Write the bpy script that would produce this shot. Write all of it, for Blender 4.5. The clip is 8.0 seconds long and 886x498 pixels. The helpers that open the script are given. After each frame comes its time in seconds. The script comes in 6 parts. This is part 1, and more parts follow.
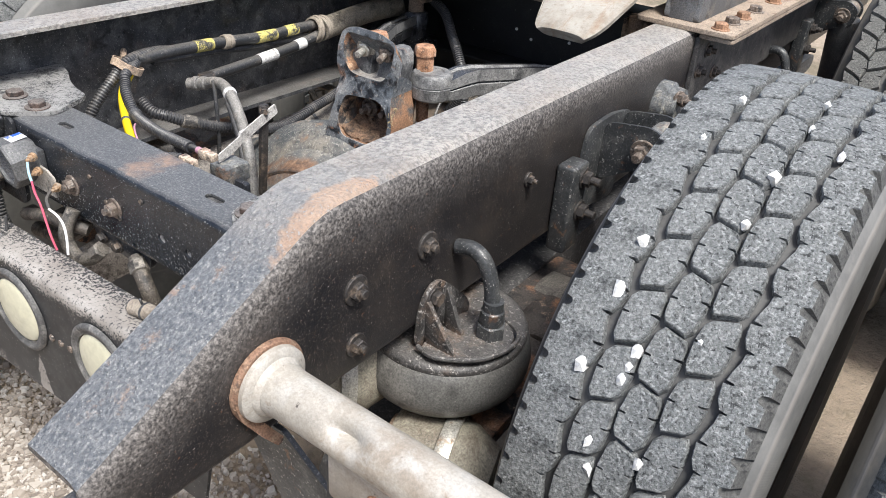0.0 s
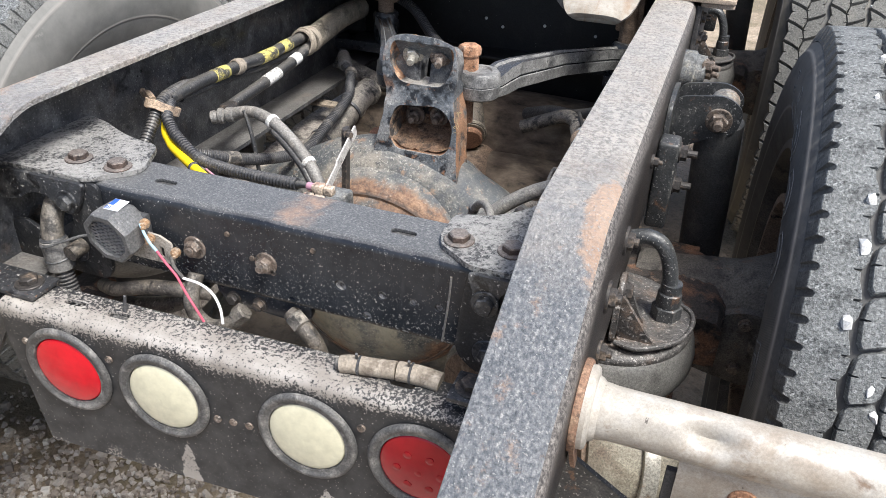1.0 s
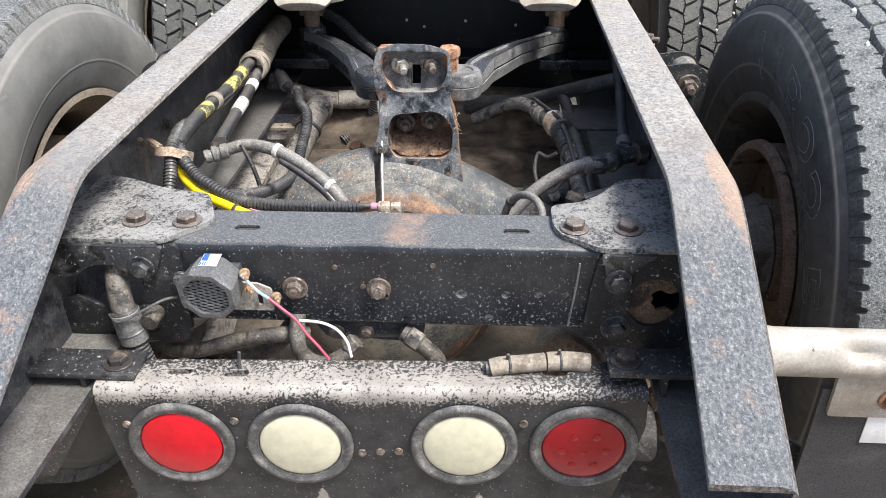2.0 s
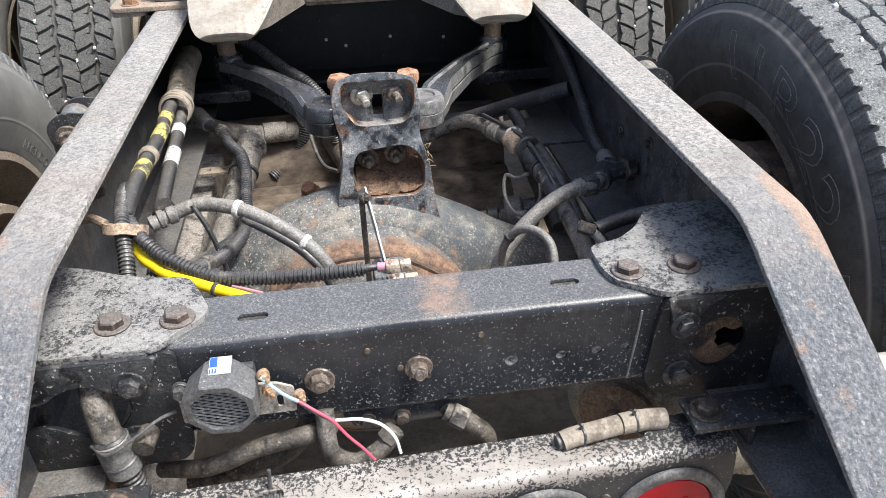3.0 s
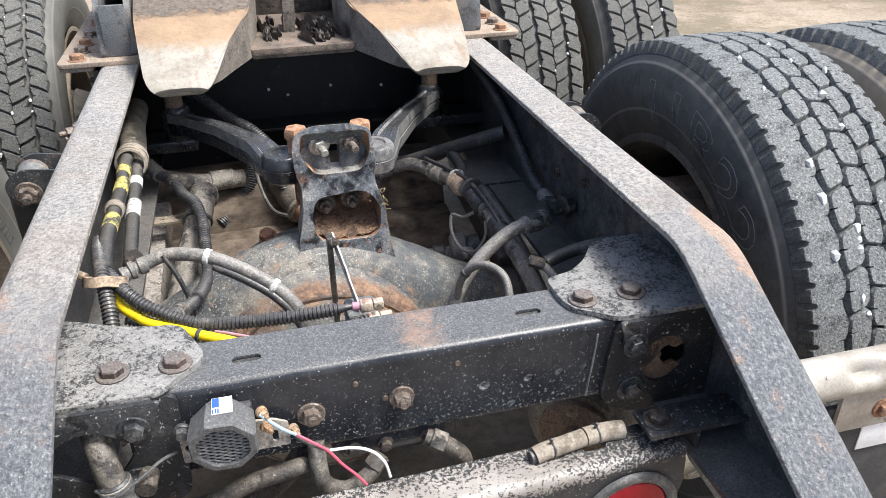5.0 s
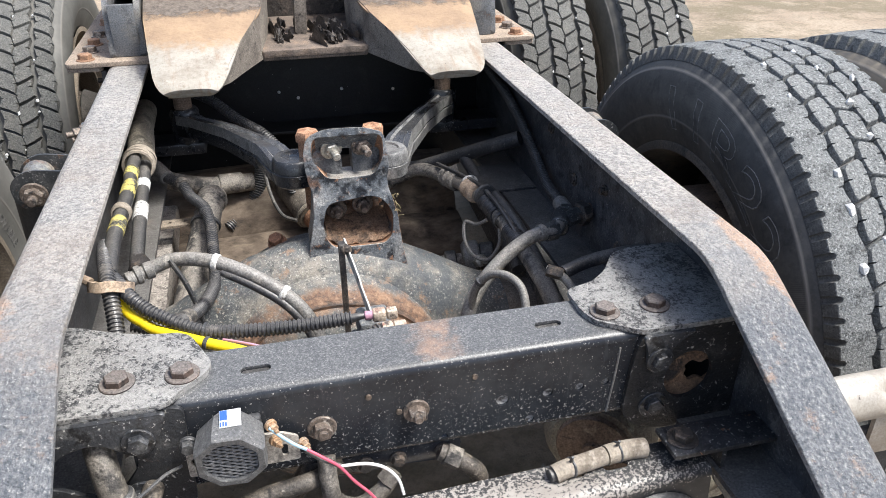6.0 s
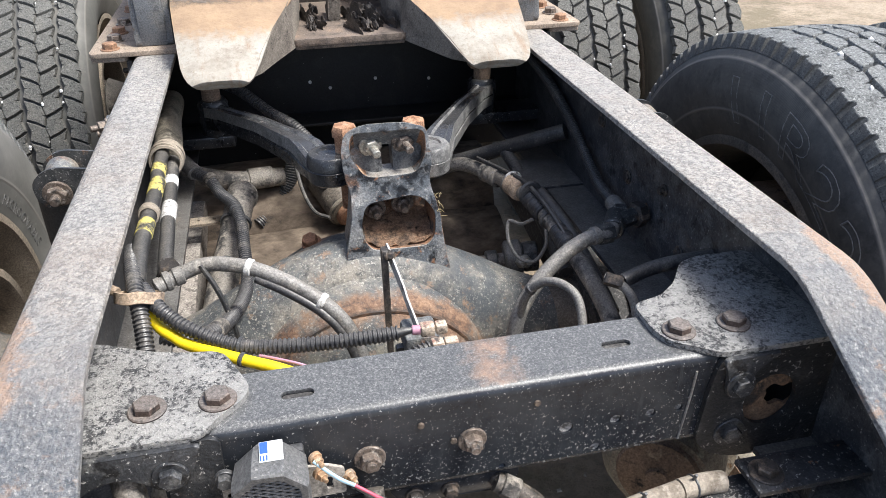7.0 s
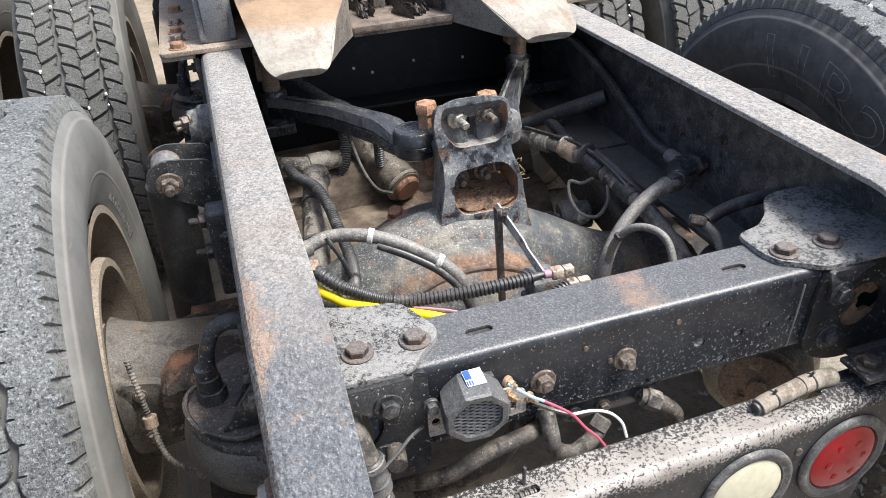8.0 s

----

#### Set problem
Leaving out the pictures, repeat the data above exactly.

#### Answer in full
Write the bpy script that would produce this shot. Write all of it, for Blender 4.5. The clip is 8.0 seconds long and 886x498 pixels. The helpers that open the script are given. After each frame comes its time in seconds. The script comes in 6 parts. This is part 1, and more parts follow.
0.0 s
1.0 s
2.0 s
3.0 s
5.0 s
6.0 s
7.0 s
8.0 s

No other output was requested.